BRIEF:
Copy every line, exactly and only, from the line containing "scene.camera, scene.frame_end = cam, frame(seconds)" to the line containing "for path, value", both lines included.

= = =

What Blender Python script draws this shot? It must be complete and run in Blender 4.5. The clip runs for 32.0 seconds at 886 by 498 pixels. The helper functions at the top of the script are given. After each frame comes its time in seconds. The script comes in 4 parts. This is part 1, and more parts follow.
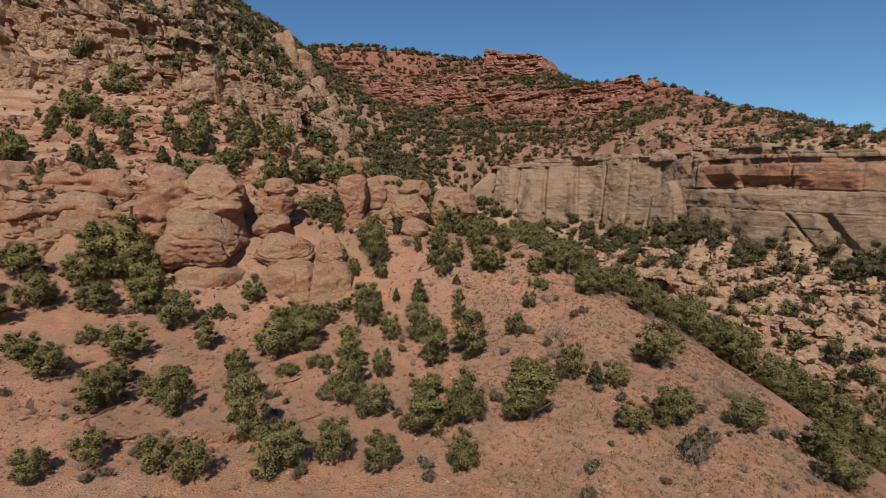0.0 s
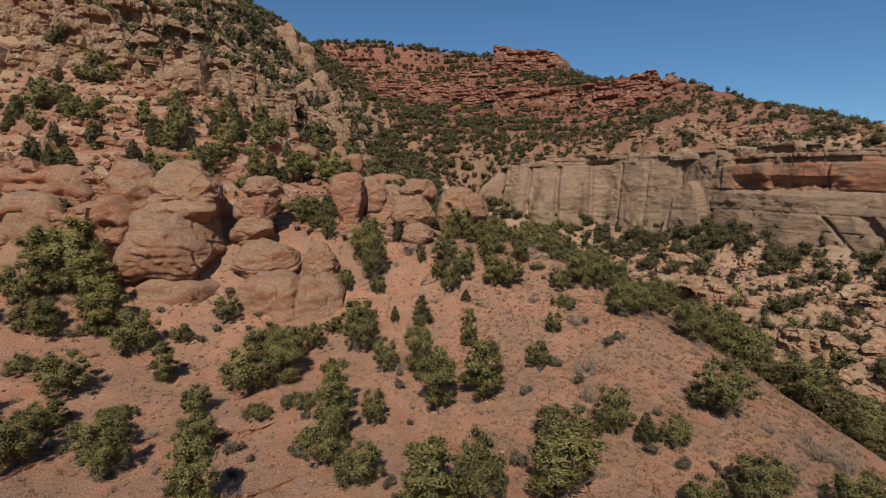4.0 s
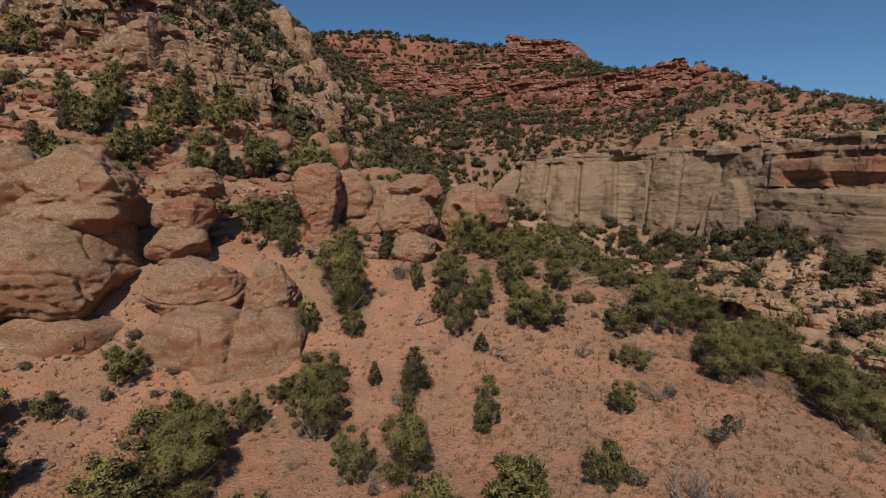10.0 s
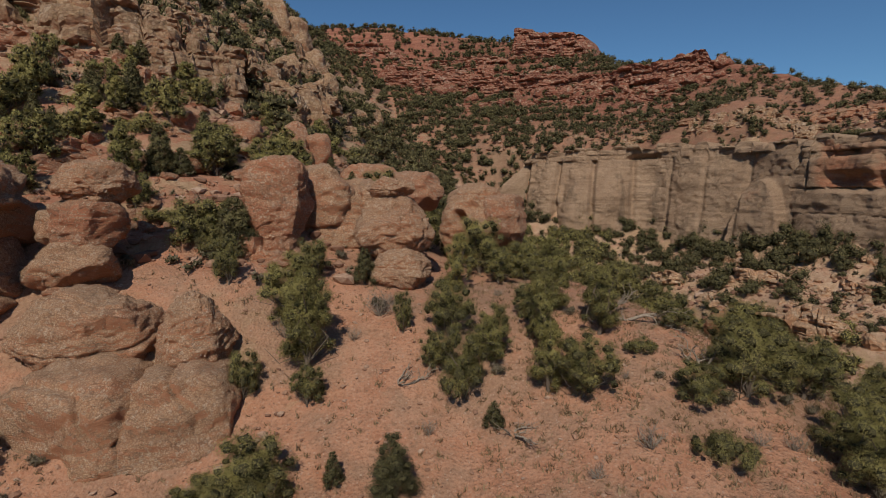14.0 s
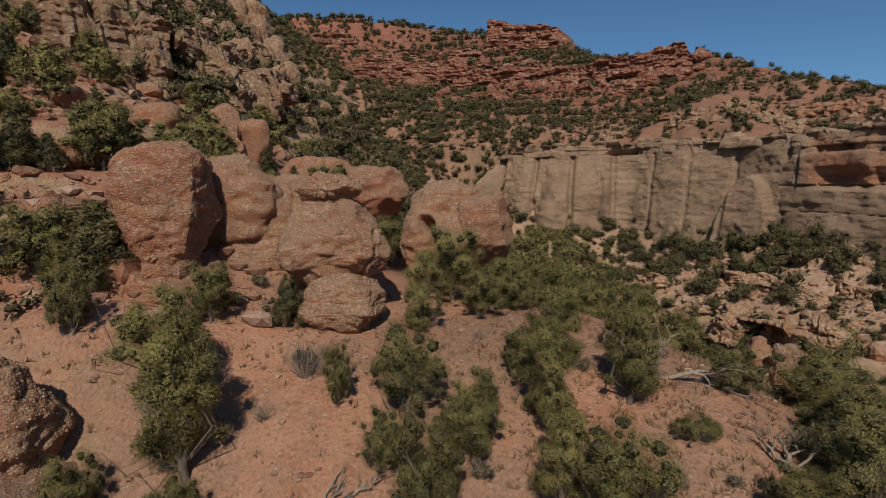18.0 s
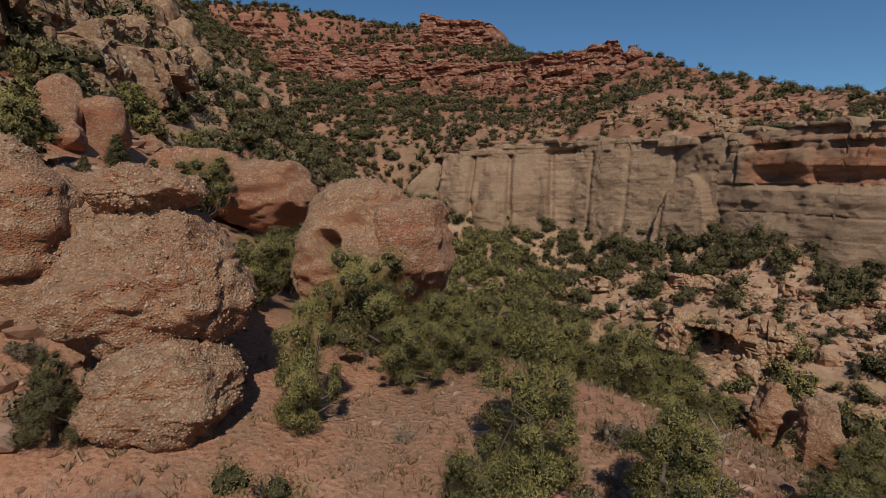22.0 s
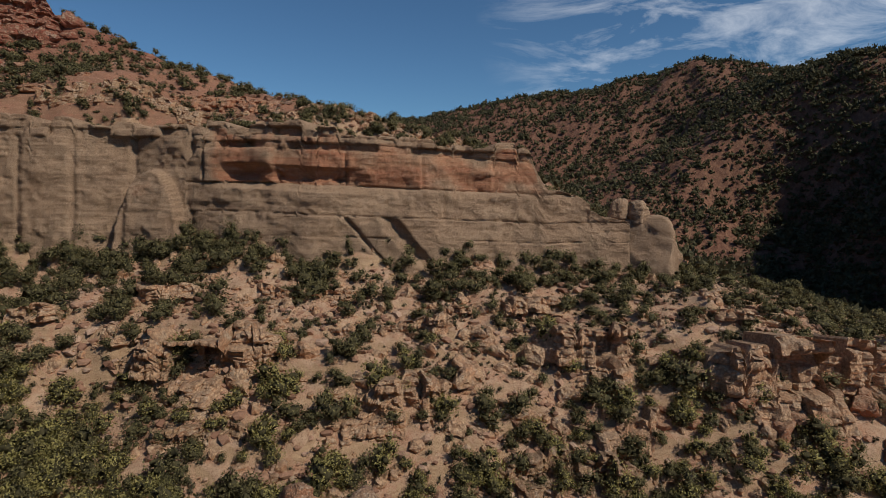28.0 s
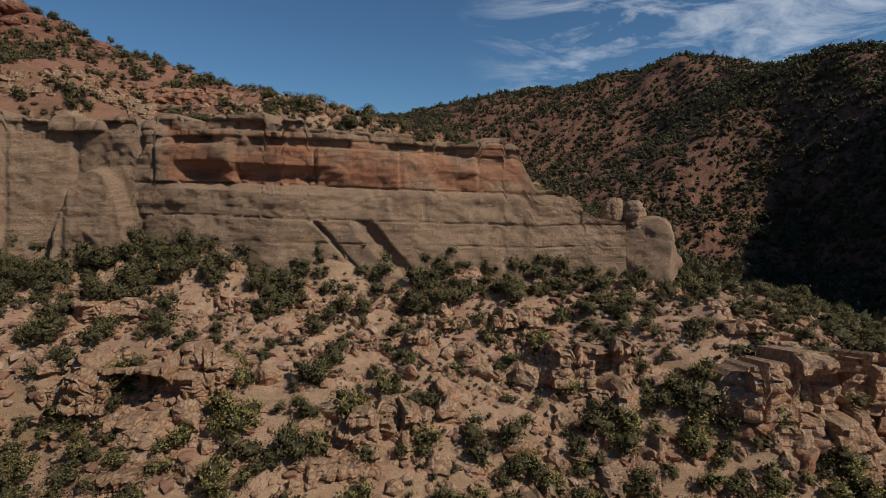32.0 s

= = =

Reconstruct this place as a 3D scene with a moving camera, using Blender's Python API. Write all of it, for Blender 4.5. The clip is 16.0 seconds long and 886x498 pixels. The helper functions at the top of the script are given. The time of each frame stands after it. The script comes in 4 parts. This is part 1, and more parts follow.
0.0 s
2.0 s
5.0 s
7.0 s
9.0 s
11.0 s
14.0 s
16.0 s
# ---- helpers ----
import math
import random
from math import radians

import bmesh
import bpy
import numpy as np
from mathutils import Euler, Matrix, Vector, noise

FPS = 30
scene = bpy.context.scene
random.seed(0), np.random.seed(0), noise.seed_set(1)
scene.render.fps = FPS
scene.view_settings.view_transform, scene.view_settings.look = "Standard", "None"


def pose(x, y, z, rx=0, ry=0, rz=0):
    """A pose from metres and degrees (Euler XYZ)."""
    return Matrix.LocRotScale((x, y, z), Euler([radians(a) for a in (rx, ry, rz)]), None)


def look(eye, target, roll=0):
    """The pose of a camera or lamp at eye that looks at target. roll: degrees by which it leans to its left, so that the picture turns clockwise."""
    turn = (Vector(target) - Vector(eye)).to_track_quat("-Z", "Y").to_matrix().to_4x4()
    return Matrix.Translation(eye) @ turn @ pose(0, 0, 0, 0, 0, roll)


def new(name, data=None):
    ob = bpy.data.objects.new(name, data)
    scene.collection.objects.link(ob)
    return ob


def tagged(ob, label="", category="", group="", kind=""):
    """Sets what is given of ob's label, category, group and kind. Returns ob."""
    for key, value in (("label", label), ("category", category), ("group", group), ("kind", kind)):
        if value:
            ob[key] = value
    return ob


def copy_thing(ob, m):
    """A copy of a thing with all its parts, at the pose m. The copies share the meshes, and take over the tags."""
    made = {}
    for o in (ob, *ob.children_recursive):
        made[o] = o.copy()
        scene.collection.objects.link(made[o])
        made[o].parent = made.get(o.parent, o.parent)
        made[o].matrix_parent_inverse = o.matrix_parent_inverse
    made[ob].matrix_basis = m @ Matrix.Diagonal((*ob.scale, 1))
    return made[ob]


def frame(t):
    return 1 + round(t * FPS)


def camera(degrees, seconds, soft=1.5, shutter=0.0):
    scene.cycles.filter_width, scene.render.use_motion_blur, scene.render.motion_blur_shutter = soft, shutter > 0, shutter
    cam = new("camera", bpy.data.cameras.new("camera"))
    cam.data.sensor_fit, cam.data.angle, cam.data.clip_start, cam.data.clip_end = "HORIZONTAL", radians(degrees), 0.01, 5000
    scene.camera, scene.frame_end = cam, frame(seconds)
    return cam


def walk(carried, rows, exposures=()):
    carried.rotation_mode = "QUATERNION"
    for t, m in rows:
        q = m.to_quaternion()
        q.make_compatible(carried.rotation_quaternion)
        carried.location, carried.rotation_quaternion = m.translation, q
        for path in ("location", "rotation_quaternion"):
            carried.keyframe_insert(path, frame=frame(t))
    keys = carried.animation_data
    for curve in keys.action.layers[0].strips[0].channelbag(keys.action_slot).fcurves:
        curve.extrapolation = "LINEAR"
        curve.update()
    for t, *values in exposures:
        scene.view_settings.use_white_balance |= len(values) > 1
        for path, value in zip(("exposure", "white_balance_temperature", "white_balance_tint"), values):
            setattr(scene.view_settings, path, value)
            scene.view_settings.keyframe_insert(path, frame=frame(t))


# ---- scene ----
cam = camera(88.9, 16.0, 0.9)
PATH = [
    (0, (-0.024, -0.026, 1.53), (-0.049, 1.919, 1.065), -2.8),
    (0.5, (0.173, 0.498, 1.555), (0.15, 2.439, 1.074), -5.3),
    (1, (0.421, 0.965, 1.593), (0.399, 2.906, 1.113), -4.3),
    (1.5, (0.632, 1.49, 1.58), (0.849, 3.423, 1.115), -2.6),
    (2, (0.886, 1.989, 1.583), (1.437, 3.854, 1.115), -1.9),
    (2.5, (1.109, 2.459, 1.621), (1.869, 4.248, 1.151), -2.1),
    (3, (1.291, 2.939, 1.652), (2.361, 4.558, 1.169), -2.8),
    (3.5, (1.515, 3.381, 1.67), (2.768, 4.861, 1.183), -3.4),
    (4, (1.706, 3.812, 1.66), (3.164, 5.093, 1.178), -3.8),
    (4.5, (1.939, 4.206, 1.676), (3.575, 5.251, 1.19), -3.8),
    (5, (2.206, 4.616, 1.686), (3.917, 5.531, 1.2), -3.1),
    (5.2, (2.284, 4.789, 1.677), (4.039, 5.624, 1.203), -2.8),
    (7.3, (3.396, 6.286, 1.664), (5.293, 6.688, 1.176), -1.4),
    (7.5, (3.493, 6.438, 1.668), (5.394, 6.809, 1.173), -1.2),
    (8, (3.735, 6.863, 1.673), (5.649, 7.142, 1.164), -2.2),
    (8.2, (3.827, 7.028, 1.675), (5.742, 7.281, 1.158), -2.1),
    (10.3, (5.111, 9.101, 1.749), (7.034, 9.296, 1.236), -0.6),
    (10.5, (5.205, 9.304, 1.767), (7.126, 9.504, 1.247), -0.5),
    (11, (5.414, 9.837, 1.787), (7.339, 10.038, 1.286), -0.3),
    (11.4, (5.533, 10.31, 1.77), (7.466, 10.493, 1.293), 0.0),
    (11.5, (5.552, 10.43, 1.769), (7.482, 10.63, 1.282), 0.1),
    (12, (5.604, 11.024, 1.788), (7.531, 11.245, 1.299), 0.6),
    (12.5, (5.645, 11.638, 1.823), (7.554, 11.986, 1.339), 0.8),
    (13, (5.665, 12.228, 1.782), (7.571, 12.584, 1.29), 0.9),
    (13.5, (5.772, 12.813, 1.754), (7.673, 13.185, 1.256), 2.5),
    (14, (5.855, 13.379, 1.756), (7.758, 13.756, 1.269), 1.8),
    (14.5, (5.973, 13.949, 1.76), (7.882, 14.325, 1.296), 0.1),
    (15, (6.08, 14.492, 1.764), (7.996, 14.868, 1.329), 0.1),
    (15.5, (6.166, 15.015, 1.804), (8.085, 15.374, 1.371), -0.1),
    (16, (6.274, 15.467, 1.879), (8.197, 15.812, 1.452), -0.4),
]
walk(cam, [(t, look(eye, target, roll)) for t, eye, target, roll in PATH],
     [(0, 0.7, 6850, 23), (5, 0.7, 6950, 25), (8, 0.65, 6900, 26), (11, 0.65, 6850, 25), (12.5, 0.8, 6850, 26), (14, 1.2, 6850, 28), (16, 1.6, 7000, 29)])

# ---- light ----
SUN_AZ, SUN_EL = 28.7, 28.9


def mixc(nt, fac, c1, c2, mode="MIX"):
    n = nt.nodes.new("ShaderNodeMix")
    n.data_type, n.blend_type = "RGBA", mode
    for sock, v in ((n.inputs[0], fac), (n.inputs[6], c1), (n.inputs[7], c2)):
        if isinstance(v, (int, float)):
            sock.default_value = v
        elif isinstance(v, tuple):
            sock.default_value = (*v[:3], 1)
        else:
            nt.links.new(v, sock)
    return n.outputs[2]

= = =

RESULT OF THE TASK:
    scene.camera, scene.frame_end = cam, frame(seconds)
    return cam


def walk(carried, rows, exposures=()):
    carried.rotation_mode = "QUATERNION"
    for t, m in rows:
        q = m.to_quaternion()
        q.make_compatible(carried.rotation_quaternion)
        carried.location, carried.rotation_quaternion = m.translation, q
        for path in ("location", "rotation_quaternion"):
            carried.keyframe_insert(path, frame=frame(t))
    keys = carried.animation_data
    for curve in keys.action.layers[0].strips[0].channelbag(keys.action_slot).fcurves:
        curve.extrapolation = "LINEAR"
        curve.update()
    for t, *values in exposures:
        scene.view_settings.use_white_balance |= len(values) > 1
        for path, value in zip(("exposure", "white_balance_temperature", "white_balance_tint"), values):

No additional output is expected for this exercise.